Argument Type Default Description
best_of Optional[int] None Number of output sequences generated from the prompt. The top n sequences are returned from these best_of sequences. Must be ≥ n. Treated as beam width in beam search. Default is n.
presence_penalty float 0.0 Penalizes new tokens based on their presence in the generated text so far. Values > 0 encourage new tokens, values < 0 encourage repetition.
frequency_penalty float 0.0 Penalizes new tokens based on their frequency in the generated text so far. Values > 0 encourage new tokens, values < 0 encourage repetition.
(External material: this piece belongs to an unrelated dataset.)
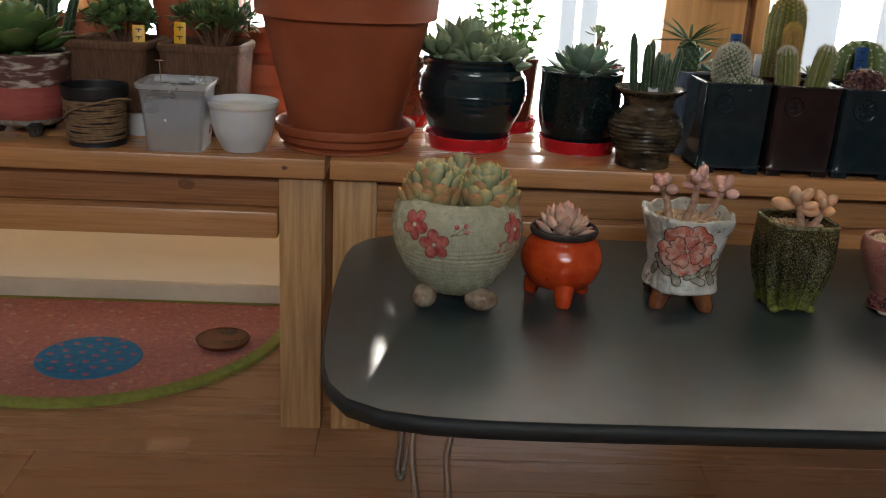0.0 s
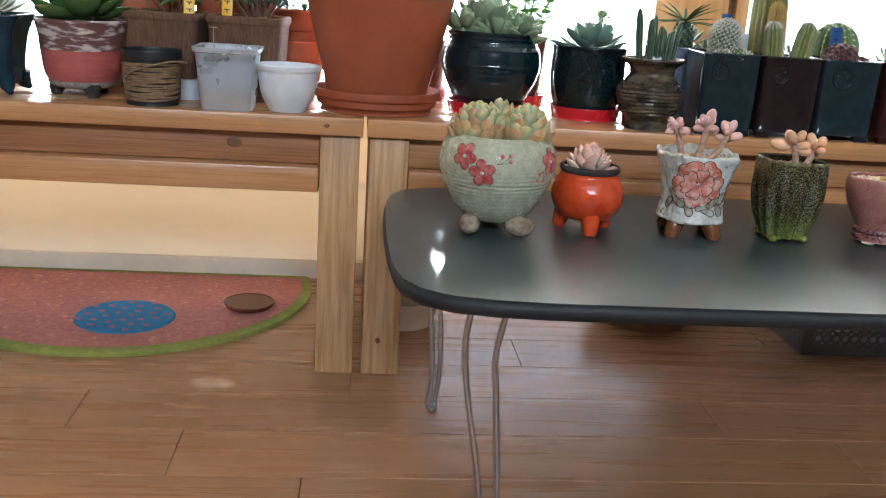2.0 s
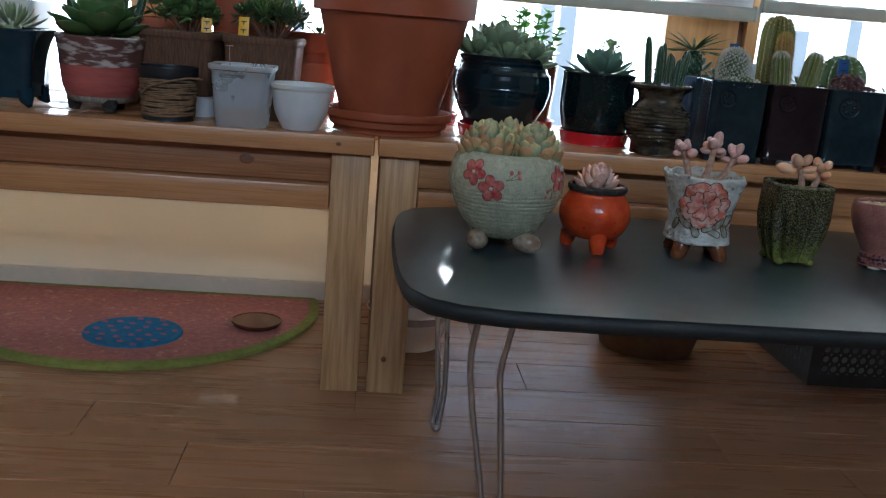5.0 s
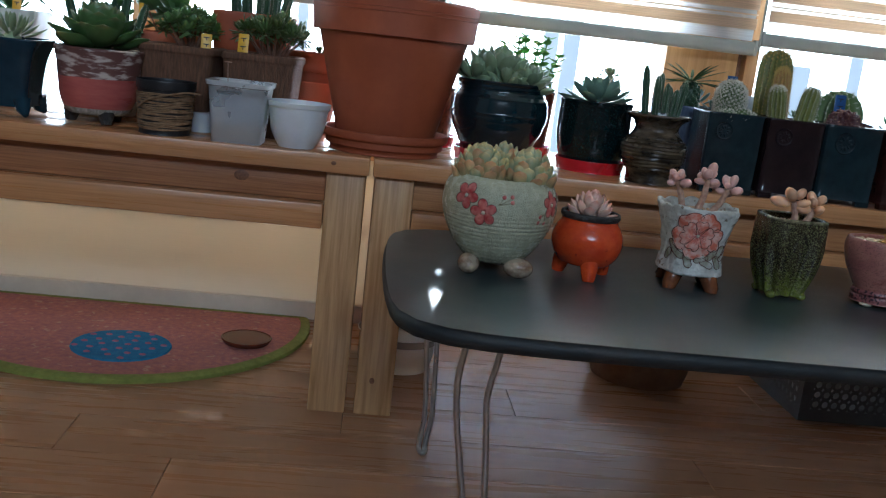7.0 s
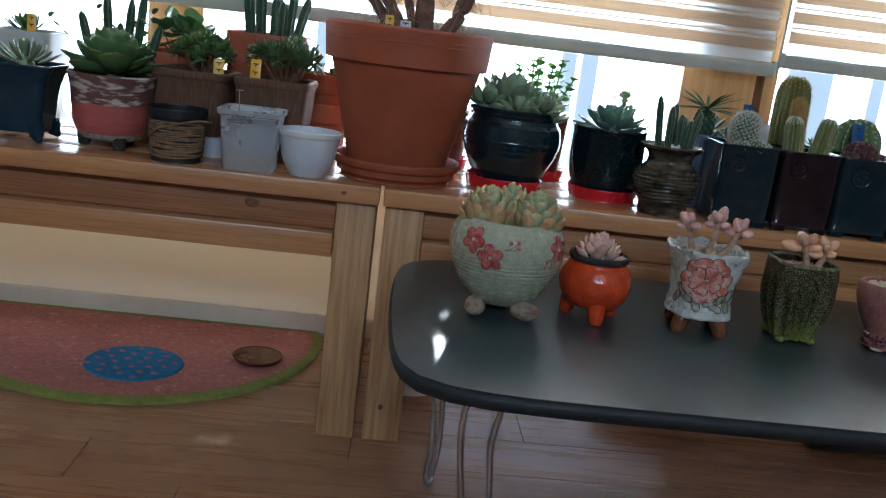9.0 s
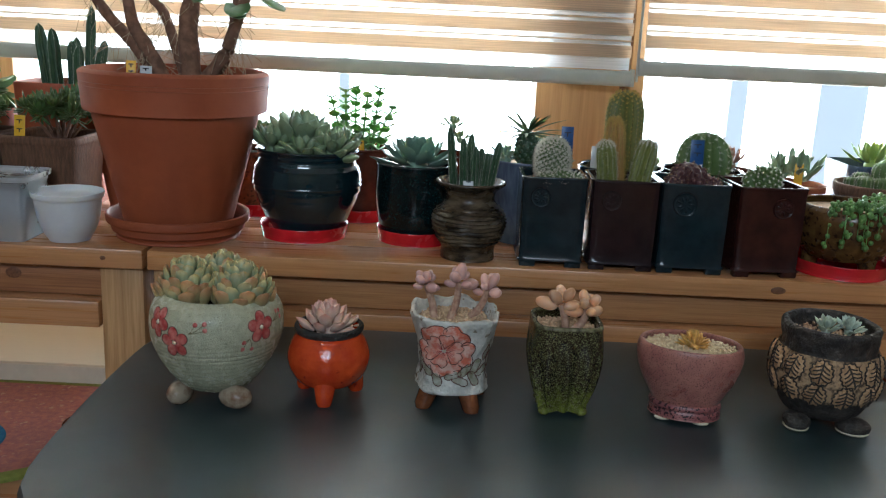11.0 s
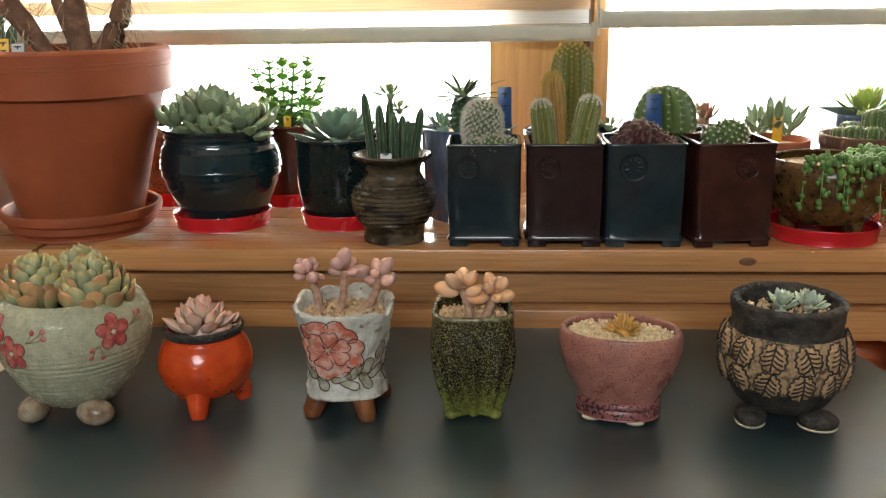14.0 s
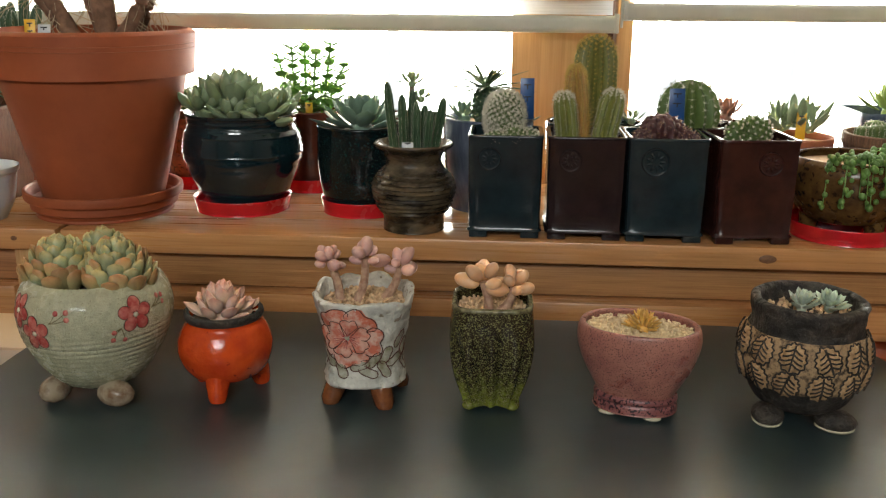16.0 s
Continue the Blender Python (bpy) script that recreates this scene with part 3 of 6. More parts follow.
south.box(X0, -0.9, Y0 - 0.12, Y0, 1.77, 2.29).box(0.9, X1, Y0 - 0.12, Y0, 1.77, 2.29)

repetition_penalty float 1.0 Penalizes new tokens based on their appearance in the prompt and generated text. Values > 1 encourage new tokens, values < 1 encourage repetition.
temperature float 1.0 Controls the randomness of sampling. Lower values make it more deterministic, higher values make it more random. Zero means greedy sampling.
top_p float 1.0 Controls the cumulative probability of top tokens to consider. Must be in (0, 1]. Set to 1 to consider all tokens.
top_k int -1 Controls the number of top tokens to consider. Set to -1 to consider all tokens.
min_p float 0.0 Represents the minimum probability for a token to be considered, relative to the most likely token. Must be in [0, 1]. Set to 0 to disable.
use_beam_search bool False Whether to use beam search instead of sampling.
length_penalty float 1.0 Penalizes sequences based on their length. Used in beam search.
early_stopping Union[bool, str] False Controls stopping condition in beam search. Can be True, False, or "never".
stop Union[None, str, List[str]] None List of strings that stop generation when produced. Output will not contain these strings.
stop_token_ids Optional[List[int]] None List of token IDs that stop generation when produced. Output contains these tokens unless they are special tokens.
ignore_eos bool False Whether to ignore the End-Of-Sequence token and continue generating tokens after its generation.
max_tokens int 16 Maximum number of tokens to generate per output sequence.
skip_special_tokens bool True Whether to skip special tokens in the output.
spaces_between_special_tokens bool True Whether to add spaces between special tokens in the output.